Go through the data below and copy it exactly, skipping every picture.

#### Supplied information

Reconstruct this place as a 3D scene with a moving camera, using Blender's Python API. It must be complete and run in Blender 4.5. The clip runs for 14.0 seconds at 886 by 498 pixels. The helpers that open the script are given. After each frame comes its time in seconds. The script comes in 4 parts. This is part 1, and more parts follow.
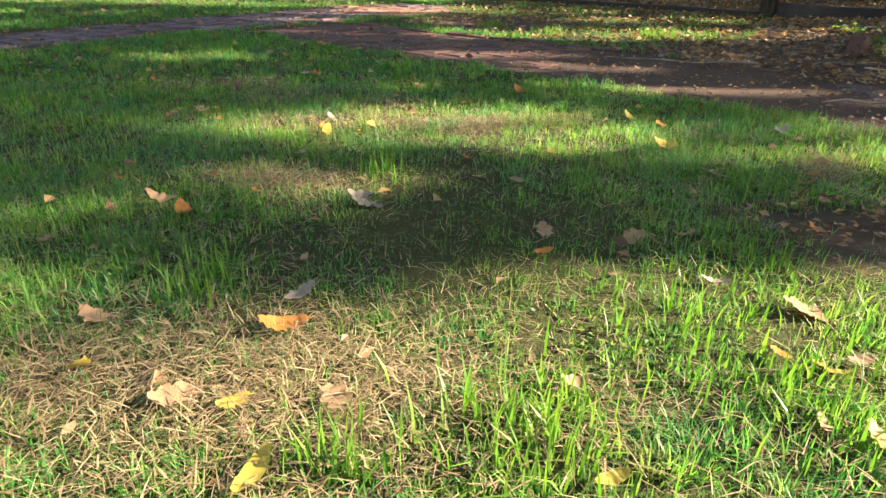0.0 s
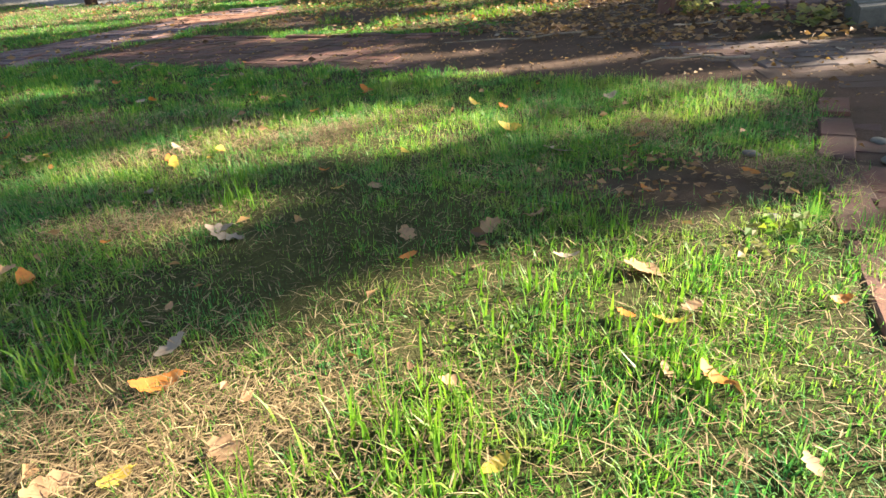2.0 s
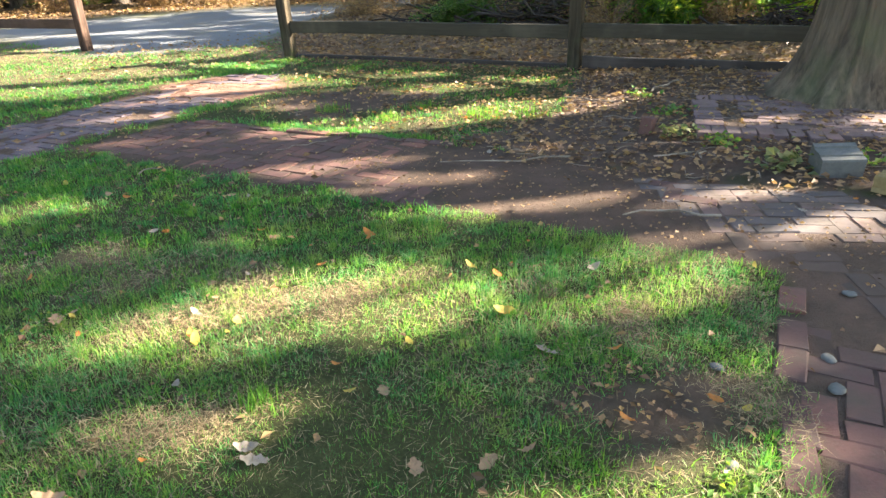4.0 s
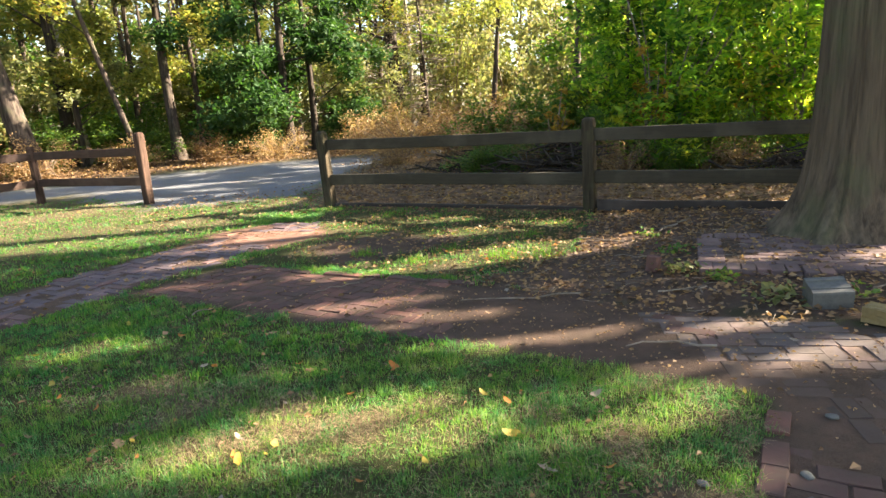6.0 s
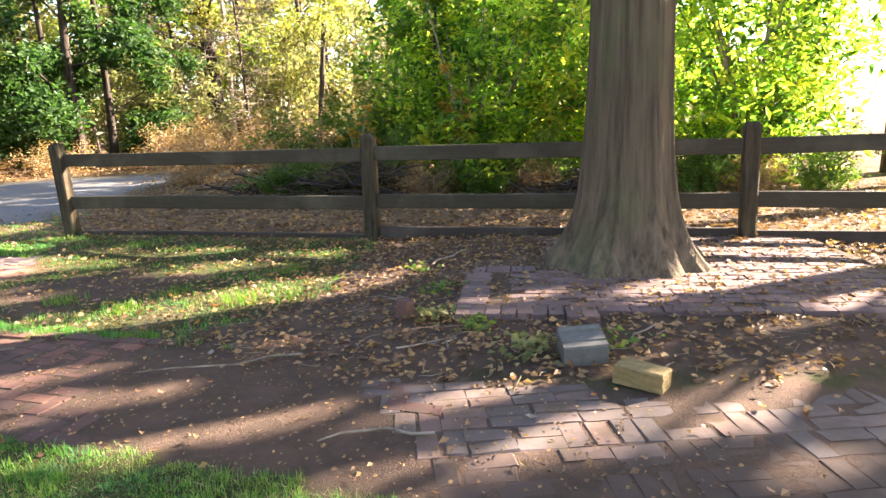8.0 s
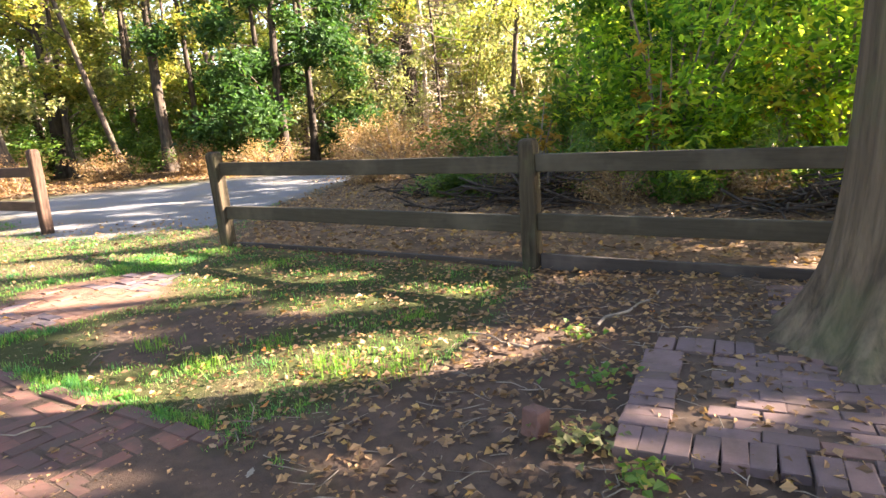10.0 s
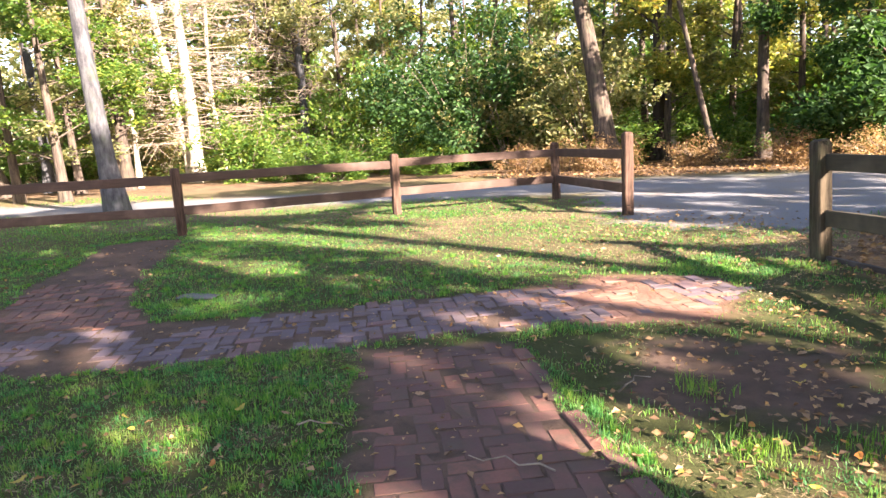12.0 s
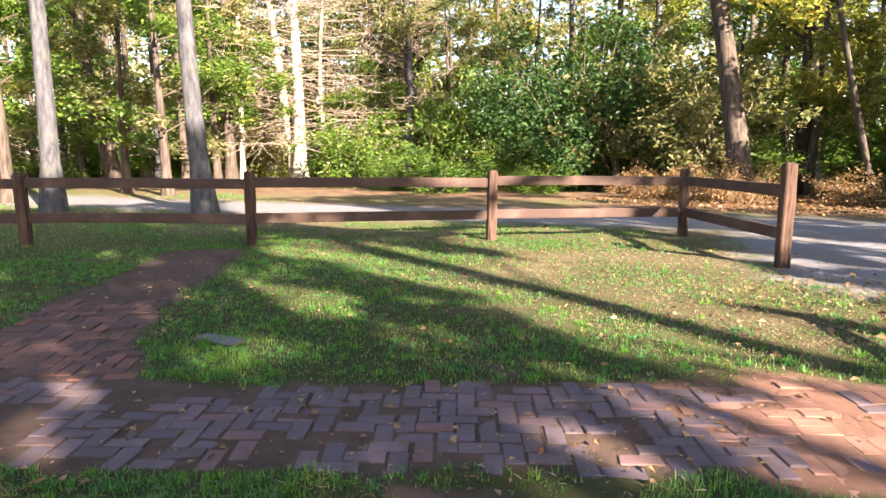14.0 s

########

**Task response:**
Reconstruct this place as a 3D scene with a moving camera, using Blender's Python API. It must be complete and run in Blender 4.5. The clip runs for 14.0 seconds at 886 by 498 pixels. The helpers that open the script are given. After each frame comes its time in seconds. The script comes in 4 parts. This is part 1, and more parts follow.
0.0 s
2.0 s
4.0 s
6.0 s
8.0 s
10.0 s
12.0 s
14.0 s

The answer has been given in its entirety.